Update: On Merck “Naming Rights Spats” Around The Globe: Mixed Outcome In Mexico… SEC Form 10-K

I have been busy with other things, but I did want to provide the “soup to nuts” update on all of this, that one might not otherwise see, which is. . . buried deep, at near the bottom of page 105, of the SEC Form 10-K Merck filed Thursday after market close — for the readership.

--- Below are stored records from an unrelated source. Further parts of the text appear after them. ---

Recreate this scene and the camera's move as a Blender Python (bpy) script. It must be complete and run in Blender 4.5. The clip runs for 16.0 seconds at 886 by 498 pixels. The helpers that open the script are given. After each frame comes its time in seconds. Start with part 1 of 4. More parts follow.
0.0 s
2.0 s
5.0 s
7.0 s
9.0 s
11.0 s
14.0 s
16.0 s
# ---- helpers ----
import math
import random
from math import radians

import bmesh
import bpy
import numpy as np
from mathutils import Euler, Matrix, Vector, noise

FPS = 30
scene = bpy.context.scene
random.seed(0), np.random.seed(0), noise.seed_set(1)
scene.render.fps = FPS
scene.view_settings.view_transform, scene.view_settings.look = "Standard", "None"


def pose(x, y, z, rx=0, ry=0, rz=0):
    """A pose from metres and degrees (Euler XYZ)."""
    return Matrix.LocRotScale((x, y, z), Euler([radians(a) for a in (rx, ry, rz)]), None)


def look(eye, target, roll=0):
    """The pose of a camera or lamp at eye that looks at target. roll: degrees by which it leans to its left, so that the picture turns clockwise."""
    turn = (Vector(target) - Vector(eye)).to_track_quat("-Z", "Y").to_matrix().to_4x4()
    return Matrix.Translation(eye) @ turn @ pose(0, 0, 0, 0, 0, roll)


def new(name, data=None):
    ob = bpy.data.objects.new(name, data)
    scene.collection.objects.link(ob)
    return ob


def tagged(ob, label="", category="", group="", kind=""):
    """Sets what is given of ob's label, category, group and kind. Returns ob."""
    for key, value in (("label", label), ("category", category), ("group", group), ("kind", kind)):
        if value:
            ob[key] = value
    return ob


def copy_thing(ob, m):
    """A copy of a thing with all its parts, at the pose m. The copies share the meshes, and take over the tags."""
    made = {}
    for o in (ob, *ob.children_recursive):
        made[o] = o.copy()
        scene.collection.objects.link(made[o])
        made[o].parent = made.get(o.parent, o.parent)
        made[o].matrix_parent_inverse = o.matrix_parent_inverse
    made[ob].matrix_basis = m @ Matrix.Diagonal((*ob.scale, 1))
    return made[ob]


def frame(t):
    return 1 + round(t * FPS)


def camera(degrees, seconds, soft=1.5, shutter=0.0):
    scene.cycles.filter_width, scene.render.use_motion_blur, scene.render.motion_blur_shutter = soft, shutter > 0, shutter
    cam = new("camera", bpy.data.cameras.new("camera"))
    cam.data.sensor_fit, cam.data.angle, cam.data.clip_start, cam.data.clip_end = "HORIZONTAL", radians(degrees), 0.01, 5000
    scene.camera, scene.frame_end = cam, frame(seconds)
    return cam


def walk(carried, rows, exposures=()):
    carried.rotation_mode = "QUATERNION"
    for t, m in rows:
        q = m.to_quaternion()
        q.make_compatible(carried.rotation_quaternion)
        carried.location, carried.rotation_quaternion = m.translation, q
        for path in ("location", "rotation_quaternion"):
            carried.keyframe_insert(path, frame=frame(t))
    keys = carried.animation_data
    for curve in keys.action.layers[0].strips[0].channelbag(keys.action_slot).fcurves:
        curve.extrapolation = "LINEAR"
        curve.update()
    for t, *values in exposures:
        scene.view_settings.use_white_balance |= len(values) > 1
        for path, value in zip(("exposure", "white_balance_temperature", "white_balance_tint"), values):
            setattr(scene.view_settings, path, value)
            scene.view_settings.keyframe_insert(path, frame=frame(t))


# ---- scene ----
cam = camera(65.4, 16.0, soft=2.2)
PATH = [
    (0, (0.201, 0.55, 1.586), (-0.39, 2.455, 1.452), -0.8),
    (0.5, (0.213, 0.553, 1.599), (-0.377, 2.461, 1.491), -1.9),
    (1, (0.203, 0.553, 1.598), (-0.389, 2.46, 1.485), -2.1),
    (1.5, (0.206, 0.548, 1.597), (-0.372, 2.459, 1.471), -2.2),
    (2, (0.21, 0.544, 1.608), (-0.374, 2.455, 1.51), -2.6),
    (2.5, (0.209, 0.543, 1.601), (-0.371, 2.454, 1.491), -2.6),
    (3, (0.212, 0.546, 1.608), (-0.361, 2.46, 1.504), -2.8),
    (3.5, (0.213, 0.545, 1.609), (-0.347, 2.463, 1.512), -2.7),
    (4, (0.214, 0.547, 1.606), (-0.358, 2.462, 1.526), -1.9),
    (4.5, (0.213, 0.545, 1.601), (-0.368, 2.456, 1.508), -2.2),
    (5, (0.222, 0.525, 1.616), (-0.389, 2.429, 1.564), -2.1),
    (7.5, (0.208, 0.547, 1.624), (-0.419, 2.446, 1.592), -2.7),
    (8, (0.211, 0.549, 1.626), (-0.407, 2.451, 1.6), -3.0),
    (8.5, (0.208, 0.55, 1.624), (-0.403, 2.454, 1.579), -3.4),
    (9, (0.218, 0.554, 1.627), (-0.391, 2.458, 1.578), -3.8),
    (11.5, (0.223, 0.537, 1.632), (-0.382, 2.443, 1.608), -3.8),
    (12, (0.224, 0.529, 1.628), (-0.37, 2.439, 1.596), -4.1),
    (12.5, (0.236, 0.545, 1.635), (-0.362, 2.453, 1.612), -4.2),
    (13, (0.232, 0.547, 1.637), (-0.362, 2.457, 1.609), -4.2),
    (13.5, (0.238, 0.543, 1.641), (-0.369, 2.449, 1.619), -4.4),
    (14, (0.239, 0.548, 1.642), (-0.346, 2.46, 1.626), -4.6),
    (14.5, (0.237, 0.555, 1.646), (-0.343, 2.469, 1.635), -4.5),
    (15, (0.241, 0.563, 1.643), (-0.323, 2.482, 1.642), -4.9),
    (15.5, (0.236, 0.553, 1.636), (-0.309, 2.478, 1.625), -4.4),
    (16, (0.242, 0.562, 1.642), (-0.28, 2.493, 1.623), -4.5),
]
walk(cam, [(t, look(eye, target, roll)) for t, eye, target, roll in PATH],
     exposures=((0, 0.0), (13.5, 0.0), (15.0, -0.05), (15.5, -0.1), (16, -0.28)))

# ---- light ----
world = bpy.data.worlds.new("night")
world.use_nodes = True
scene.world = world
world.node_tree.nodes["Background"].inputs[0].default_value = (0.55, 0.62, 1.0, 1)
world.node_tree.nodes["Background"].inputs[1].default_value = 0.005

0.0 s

In it, we learn that Merck should soon hear about additional trademark decisions out of Germany, and won in part (and lost in part) in Mexico — last month. Here’s the bit:

. . . .As previously disclosed, in January 2016, to protect its long-established brand rights in the United States, the Company filed a lawsuit against Merck KGaA, Darmstadt, Germany (KGaA), historically operating as the EMD Group in the United States, alleging it improperly uses the name “Merck” in the United States. KGaA has filed suit against the Company in France, the UK, Germany, Switzerland, Mexico, India, Australia, Singapore, Hong Kong, and China alleging, among other things, unfair competition, trademark infringement and/or corporate name infringement. In the UK, Australia, Singapore, Hong Kong, and India, KGaA also alleges breach of the parties’ coexistence agreement.

In December 2015, the Paris Court of First Instance issued a judgment finding that certain activities by the Company directed towards France did not constitute trademark infringement and unfair competition while other activities were found to infringe and constitute unfair competition. The Company and KGaA appealed the decision, and the appeal was heard in May 2017. In June 2017, the French appeals court held that certain of the activities by the Company directed to France constituted unfair competition or trademark infringement and, in December 2017, the Company decided not to pursue any further appeal.

In January 2016, the UK High Court issued a judgment finding that the Company had breached the co-existence agreement and infringed KGaA’s trademark rights as a result of certain activities directed towards the UK based on use of the word MERCK on promotional and information activity. As noted in the UK decision, this finding was not based on the Company’s use of the sign MERCK in connection with the sale of products or any material pharmaceutical business transacted in the UK. The Company and KGaA have both appealed this decision, and the appeal was heard in June 2017. In November 2017, the UK Court of Appeals affirmed the decision on the co-existence agreement and remitted for re-hearing issues of trademark infringement, the scope of KGaA’s UK trademarks for pharmaceutical products, and the relief to which KGaA would be entitled. The re-hearing was held, and no decision has been handed down. In November 2018, the District Court in Hamburg, Germany dismissed all of KGaA’s claims concerning KGaA’s EU trademark with respect to the territory of the EU. In accordance with the Judgment of the Court of Justice of the EU delivered in October 2017, the District Court in Hamburg further held that it had no jurisdiction over the claim by KGaA insofar as the claim related to the territory of the UK. KGaA has appealed this decision.

Further decisions from the District Court in Hamburg, Germany, in connection with claims concerning KGaA’s EU trademark, German trademark and trade name rights as well as unfair competition law with respect to the territory of Germany are expected on February 28, 2019.

In January 2019, the Mexican Trademark Office issued a decision on KGaA’s action. The court found no trademark infringement by the Company and dismissed all of KGaA’s claims for trademark infringement. The court ruled against the Company on KGaA’s unfair competition claim. Both KGaA and the Company have appealed this decision. . . .

Obviously, the German court is overdue, on handing down its trademark decision — so we will watch for that. It would seem that the amount of legal fees piling up around the globe will soon begin to approach at least the lower end of the range of damages being sought worldwide. When, in the experienced trial lawyer’s view, will it be time, for Mr. Frazier. . . to settle? That’s a puzzlement to me — especially as each side wins only in part, around the world — and each side loses in part — as well, it seems.

Now you know — mini polar vortex arriving here — and I’m out grilling a rib-eye. That’s how we do — at 10,200 feet!